In my post “Richard Feynman and Froebel Kindergarten” I praised Norman Brosterman’s book Inventing Kindergarten. I’ve been buying up used copies ever since it went out of print (because everyone who sees my copy wants to own one of their own). Now there is a chance to republish the book and get your own copy by supporting Brosterman’s Kickstarter Campaign. I hope you will make a pledge! But do it now–the campaign ends on July 12.
A beautiful coffee-table style book with plentiful illustrations of early learning materials, Inventing Kindergarten tells the story of the Kindergarten system developed by Friedrich Froebel and its spread throughout Europe and the United States. Later chapters make a dramatic and compelling case for the influence of the Kindergarten materials and Kindergarten system on the art and architecture of the 20th century. Architect Frank Lloyd Wright and Nobel physicist Richard Feynman, among many others, were the sons of teachers trained in the Froebel system. Many, many big names of the past century, including Buckminster Fuller, Josef Albers, Paul Klee, Piet Mondrian, and a host of other 20th century modern painters were educated using the Froebel blocks, paper weaving, and other materials–and their work, beautifully reproduced in this book, shows the influence clearly.

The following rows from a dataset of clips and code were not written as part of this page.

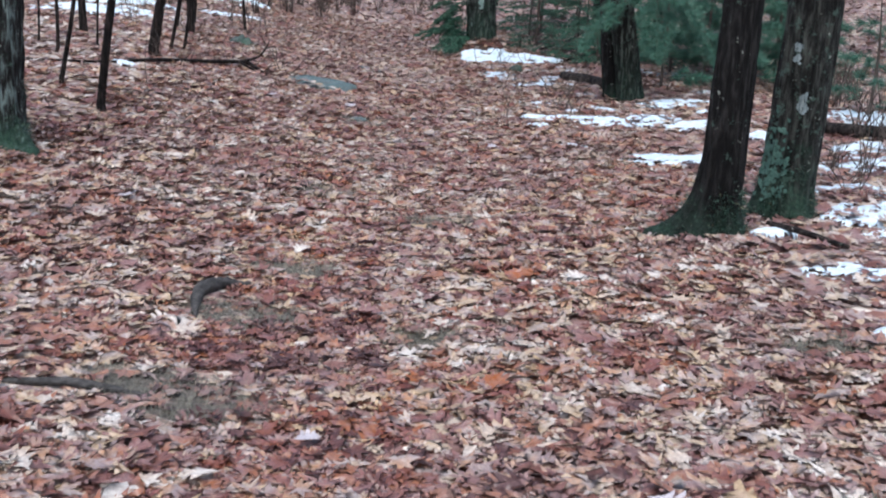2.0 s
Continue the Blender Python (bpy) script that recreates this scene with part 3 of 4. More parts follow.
fallen("fallen_log", [(1.75, 14.0, 0.04), (2.5, 13.45, 0.05), (3.2, 12.95, 0.04), (4.2, 12.6, 0.04)], [0.055, 0.07, 0.062, 0.05], "dark weathered log beyond the snow", "log", seed=6)
fallen("fallen_branch", [(2.4, 14.6, 0.10), (3.27, 13.3, 0.12), (3.8, 11.63, 0.03)], [0.04, 0.036, 0.025], "thin grey fallen branch beside a log", "branch", seed=7, twigs=4)
fallen("broken_log", [(1.20, 6.48, 0.055), (1.29, 6.27, 0.05), (1.37, 6.12, 0.045), (1.41, 6.02, 0.025)], [0.026, 0.040, 0.036, 0.020], "short broken piece of dark rotten wood", "log", seed=8)
fallen("fallen_branch", [(1.60, 5.80, 0.0), (1.80, 5.86, 0.015), (1.98, 5.90, 0.03), (2.3, 6.08, 0.04), (2.9, 6.5, 0.04)], [0.010, 0.020, 0.026, 0.023, 0.018], "dark bent stick lying on leaves", "branch", seed=9, twigs=3)
fallen("fallen_branch", [(-5.80, 12.95, 0.03), (-5.50, 12.85, 0.04)], [0.03, 0.025], "short dark branch lying behind an oak", "branch", seed=10)
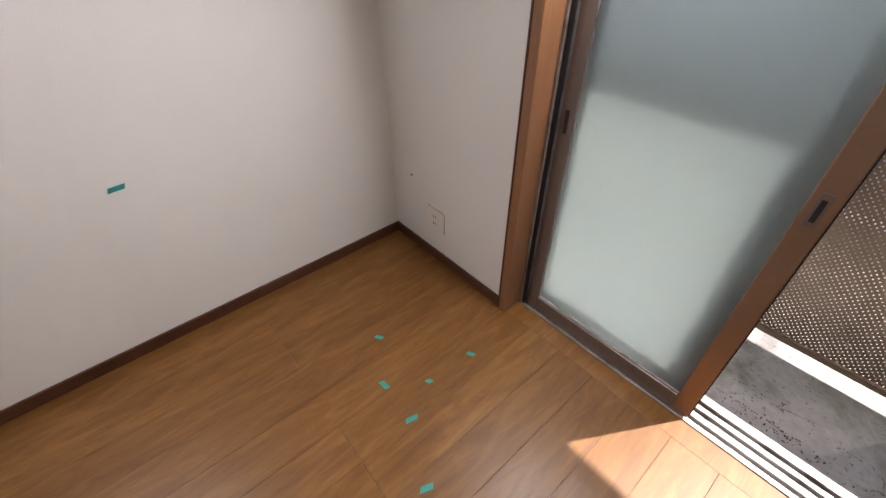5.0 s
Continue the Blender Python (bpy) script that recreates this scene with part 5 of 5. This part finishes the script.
fallen(4.43, 2.72, 0.06, 0.05, 70, DEADLEAF, GZ, "small heap of brown fallen leaves in the gutter", "fallen_leaves")
fallen(4.75, 2.68, 0.03, 0.03, 12, DEADLEAF, GZ, "brown fallen leaves in the gutter", "fallen_leaves")
fallen(5.3, 2.75, 0.08, 0.07, 60, DEADLEAF, GZ, "small heap of brown fallen leaves in the gutter", "fallen_leaves")
fallen(8.6, 2.8, 0.12, 0.07, 60, DEADLEAF, GZ, "brown fallen leaves in the gutter", "fallen_leaves")
fallen(1.3, 8.15, 1.2, 0.12, 420, YLEAF, GZ, "yellow fallen leaves along the far gutter", "fallen_leaves")
fallen(3.0, 7.3, 3.0, 0.8, 160, YLEAF, GZ, "scattered pale fallen leaves on the asphalt", "fallen_leaves")
fallen(1.4, 0.62, 0.25, 0.10, 60, DEADLEAF, BZ, "dry leaf crumbs on the balcony floor", "leaf_litter")
fallen(0.95, 0.60, 0.12, 0.08, 30, BLACK, BZ, "dark crumbs on the balcony floor", "leaf_litter")
fallen(1.9, 0.55, 0.12, 0.03, 70, BARK, BZ, "dark dirt crumbs on the balcony floor", "leaf_litter")

# ---- gutter stones and floor boards ----
def stones(parent, x0, x1, y0, y1, step, z):
    me = None
    x = x0
    while x < x1 - 0.01:
        if me is None:
            bm = shape(bmesh.new(), 0.004, 0, -0.3, step - 0.004, y1 - y0, 0, 0.006)
            me = bpy.data.meshes.new("stone")
            bm.to_mesh(me)
            bm.free()
            me.materials.append(GUTTER)
        o = new("stone", me)
        o.parent = parent
        o.location = Vector((x, y0, z)) - parent.location
        x += step


gut = thing("gutter_near", "row of grey concrete gutter stones along the road", "gutter", (2, 2.75, GZ), kind="structure")
stones(gut, -15.0, 33.0, 2.525, 2.995, 0.62, GZ - 0.002)
gut2 = thing("gutter_far", "dark concrete gutter stones at the far kerb", "gutter", (2, 8.2, GZ), kind="structure")
stones(gut2, -20.0, 40.0, 8.005, 8.415, 0.62, GZ - 0.001)

floor = structure("floor", DARKSEAL, [(0, -4.6, -0.1, 3.3, 0, -0.013)])
tagged(floor, "honey-brown wooden floor of long boards")
rb = random.Random(2)
shared = {}
k = 0
x = 0.024 - 0.16
while x < 3.3:
    row = (k // 2) % 2
    cuts = [0.0] + ([-0.868, -2.757] if row else [-1.815, -3.70]) + [-4.6]
    for a, b in zip(cuts, cuts[1:]):
        x0, x1 = max(x, 0.0), min(x + 0.16, 3.3)
        if x1 - x0 < 0.02:
            continue
        key = (round(x1 - x0, 3), round(a - b, 3))
        if key not in shared:
            bm = shape(bmesh.new(), 0.0004, 0.0004, -0.012, key[0] - 0.0004, key[1] - 0.0004, 0, 0.0009)
            me = bpy.data.meshes.new("plank")
            bm.to_mesh(me)
            bm.free()
            me.materials.append(OAK)
            shared[key] = me
        o = new("plank", shared[key])
        o.parent = floor
        o.location = (x0, b, 0)
    x += 0.16
    k += 1
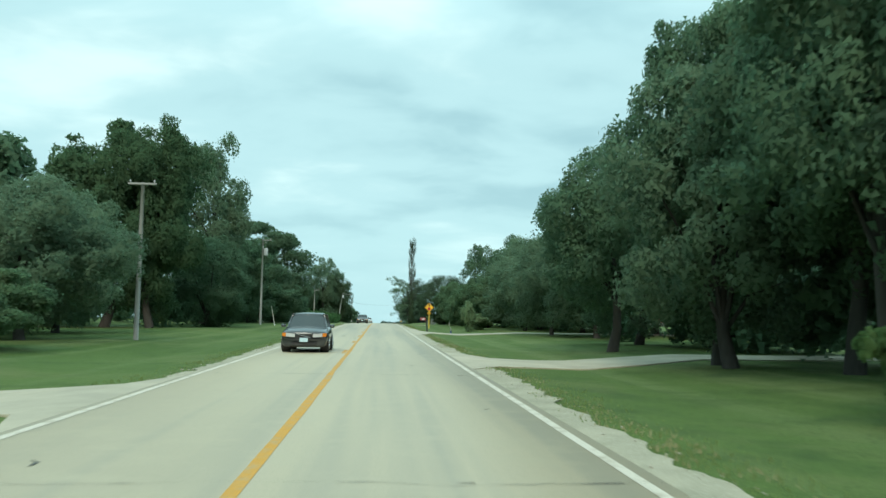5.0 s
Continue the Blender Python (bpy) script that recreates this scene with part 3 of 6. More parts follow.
# ---------- plants ----------
def unit(v):
    return v / (np.linalg.norm(v, axis=-1, keepdims=True) + 1e-9)


def cards(points, normals, size, r, wide=0.55, rough=0.7, lean=None):
    """One small pointed leaf (a triangle) at each point, facing roughly along its normal."""
    n = len(points)
    nn = unit(normals + rough * r.normal(size=(n, 3)))
    t = r.normal(size=(n, 3)) if lean is None else lean + 0.35 * r.normal(size=(n, 3))
    t = unit(t - (t * nn).sum(1, keepdims=True) * nn)
    b = np.cross(nn, t)
    s = (size * r.uniform(0.65, 1.4, n))[:, None]
    v = np.stack([points - t * s * 0.42 + b * s * wide * 0.55, points + t * s * 0.62, points - t * s * 0.42 - b * s * wide * 0.55], 1)
    return v.reshape(-1, 3), np.arange(3 * n).reshape(-1, 3)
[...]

The book first appeared in 1997 and became a New York Times Notable Book, was called “Revelatory,” by The New Yorker, and won an American Institute of Architects award as one of the best books of the year. It has been out of print for several years, and Brosterman now has created the digital files necessary to republish it. However, money is needed to meet the minimum costs of an initial print run.
Brosterman’s Kickstarter campaign can be found here: http://www.kickstarter.com/projects/1335652536/inventing-kindergarten
For a $50 pledge you can have a copy of the book, plus some nice supplementary note cards. Since the book initially retailed for around $50 (and I’ve been snapping up used copies on the Internet for about that price) you can do yourself a favor and help the rest of us at the same time. If Brosterman’s goal is met the book should be ready in time for holiday gift giving, too!
I hope you will support the reissue of one of my favorite books. And finally, please share this message with others you think might be interested in this wonderful work.
I have the pleasure of being a part of the SEAD (Science, Engineering, Art and Design) Network, a group funded by the National Science Foundation to promote communication across thinkers in the sciences and arts. “Innovation stemming from interdisciplinary creativity is a major contributor to the development of new, sustainable economies and harmonious, cooperating societies,” their statement reads in part. Joining science and engineering with art and design is brilliant, and a trend I hope will continue to grow. These disciplines are clearly related, but our culture separates them at birth. Under the banner of “STEM (Science, Technology, Engineering and Math) to STEAM (adding an ‘A’ for Arts),” many scholars, activists, and policymakers are beginning to recognize and reconstruct the connections we’ve allowed to atrophy. SEAD has solicited, peer reviewed, and posted online a collection of White Papers, which I recommend for browsing.
My own SEAD White Paper is called “Thinking With Things: Feeling Your Way Into STEM,” and is a more extended treatment of some themes that will be familiar to readers of this blog. I advocate for the unity of “STEAM” and give some examples of how we might get to STEM topics through embodied, engaged learning that recognizes and celebrates the emotions, aesthetics, and the whole person. The SEAD Network leaders insisted, rightly, that White Papers include specific recommendations, and my paper has several, including: Select and create things to think with; Create on-campus spaces that are ecosystems for learning; Create and support “maker spaces;” and Create “labs” in art institutions and “studios” in science centers.
What sense can we make of the phrase “thinking with things?” On the face of it, it seems naive, even “primitive.” We think with our brains, of course, not with things. Or do we? Recent research studies–and a certain amount of common sense–reveal that we think with our bodies, not just our gray matter, and that we also “think with” our environment. In sensory deprivation experiments, people stop being able to think after a fairly short period of time.
This year I’m launching an exploration of the meaning and implications of thinking and learning with things. What role do the objects and qualities of our environment play in our ability to think and learn? What are the implications for what we do in higher education and beyond?
As a professor, I’ve watched how the classroom dynamics change when I introduce “things to think with.” The students become more engaged, create new and unexpected “constructions” (both physical and intellectual) and become “makers” rather than “consumers” of information and learning. For me, freeing my students to wrestle with things is also inviting them to wrestle with ideas, and for all the control I surrender, I get back so much in insight, engagement, and surprise. When I bring Lego into a learning environment, the air becomes charged, and fascinating things happen. This is true even when my learners are professors–in fact, they may feel the greatest “sensory deprivation” of all.